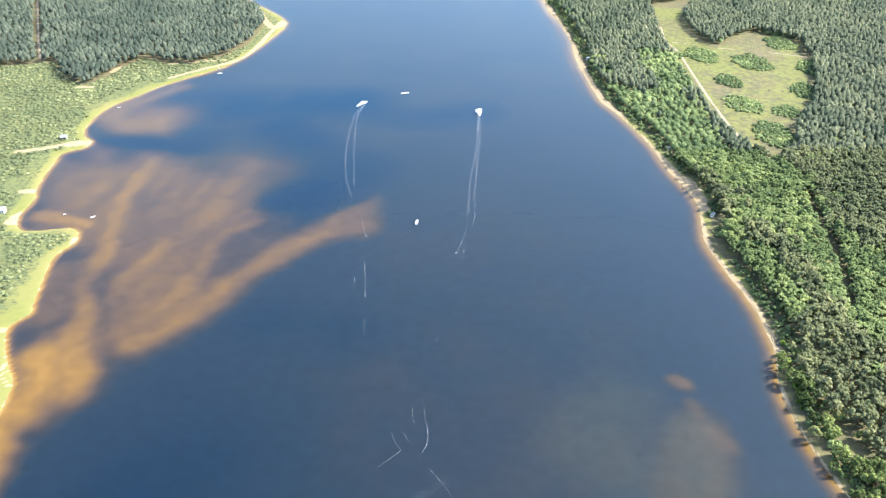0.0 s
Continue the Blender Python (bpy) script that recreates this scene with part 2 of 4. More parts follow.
MEADOW = [(300, 1262), (290, 1172), (277, 1068), (277, 959), (274, 835), (277, 762), (288, 729), (295, 711), (318, 746), (340, 798), (374, 853), (410, 942), (432, 1025), (439, 1083), (400, 1120), (356, 1070), (329, 1046), (315, 1119), (323, 1201), (366, 1295)]
CAMP = [(191, 268), (203, 273), (221, 276), (217, 230), (202, 183), (182, 179), (171, 192), (160, 205), (149, 219), (149, 231), (152, 243), (171, 254)]
# thickets in the meadow: x, y, radius
THICKETS = [(308, 1021, 21), (361, 993, 22), (315, 929, 15), (310, 855, 19), (316, 775, 22), (389, 894, 18), (427, 974, 21), (441, 1131, 25), (521, 1217, 36), (358, 1184, 21), (420, 1068, 20), (274, 1020, 12), (347, 835, 13)]
BROADLEAF = [
    (22, [(234, 867), (237, 761), (241, 698), (251, 664)]),
    (24, [(272, 687), (277, 643), (270, 594)]),
    (16, [(281, 576), (277, 512), (275, 445)]),
    (12, [(227, 534), (221, 470)]),
    (12, [(199, 389), (203, 356), (211, 323)]),
    (12, [(299, 527), (289, 470)]),
    (13, [(208, 575), (211, 542)]),
    (20, [(177, 883), (192, 803), (209, 709)]),
    (25, [(250, 1000), (254, 902)]),
    (12, [(206, 339), (212, 314), (212, 291)]),
]

# ---- materials ----
def material(name):
    m = bpy.data.materials.new(name)
    m.use_nodes = True
    t = m.node_tree
    t.nodes.clear()
    o = t.nodes.new("ShaderNodeOutputMaterial")
    return m, t, o


def node(t, kind, **values):
    n = t.nodes.new("ShaderNode" + kind)
    for key, value in values.items():
        n.inputs[key].default_value = value
    return n


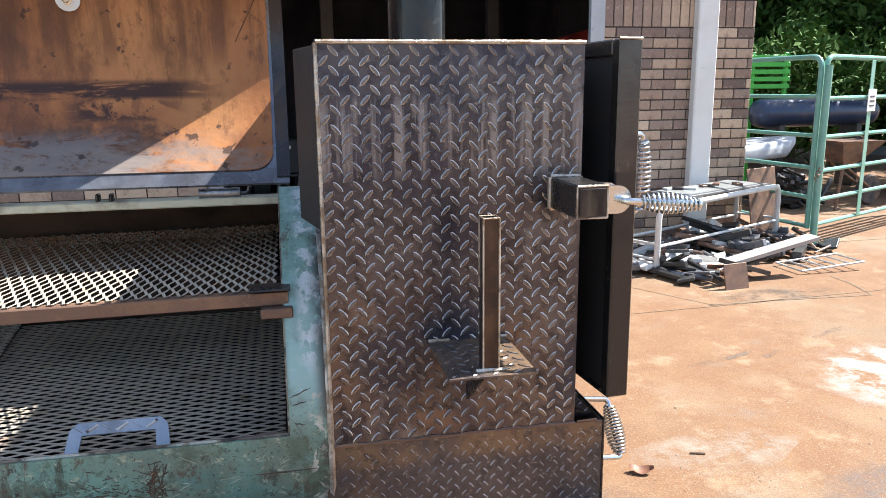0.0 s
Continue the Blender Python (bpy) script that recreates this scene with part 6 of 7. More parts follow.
----
PROBLEM DETAILS: Set down the records in full and exactly. Do not carry over any image.

RESULT OF THE TASK:
0.0 s
Continue the Blender Python (bpy) script that recreates this scene with part 2 of 4. More parts follow.
MEADOW = [(300, 1262), (290, 1172), (277, 1068), (277, 959), (274, 835), (277, 762), (288, 729), (295, 711), (318, 746), (340, 798), (374, 853), (410, 942), (432, 1025), (439, 1083), (400, 1120), (356, 1070), (329, 1046), (315, 1119), (323, 1201), (366, 1295)]
CAMP = [(191, 268), (203, 273), (221, 276), (217, 230), (202, 183), (182, 179), (171, 192), (160, 205), (149, 219), (149, 231), (152, 243), (171, 254)]
# thickets in the meadow: x, y, radius
THICKETS = [(308, 1021, 21), (361, 993, 22), (315, 929, 15), (310, 855, 19), (316, 775, 22), (389, 894, 18), (427, 974, 21), (441, 1131, 25), (521, 1217, 36), (358, 1184, 21), (420, 1068, 20), (274, 1020, 12), (347, 835, 13)]
BROADLEAF = [
    (22, [(234, 867), (237, 761), (241, 698), (251, 664)]),
    (24, [(272, 687), (277, 643), (270, 594)]),
    (16, [(281, 576), (277, 512), (275, 445)]),
    (12, [(227, 534), (221, 470)]),
    (12, [(199, 389), (203, 356), (211, 323)]),
    (12, [(299, 527), (289, 470)]),
    (13, [(208, 575), (211, 542)]),
    (20, [(177, 883), (192, 803), (209, 709)]),
    (25, [(250, 1000), (254, 902)]),
    (12, [(206, 339), (212, 314), (212, 291)]),
]

# ---- materials ----
def material(name):
    m = bpy.data.materials.new(name)
    m.use_nodes = True
    t = m.node_tree
    t.nodes.clear()
    o = t.nodes.new("ShaderNodeOutputMaterial")
    return m, t, o


def node(t, kind, **values):
    n = t.nodes.new("ShaderNode" + kind)
    for key, value in values.items():
        n.inputs[key].default_value = value
    return n


0.0 s
Continue the Blender Python (bpy) script that recreates this scene with part 6 of 7. More parts follow.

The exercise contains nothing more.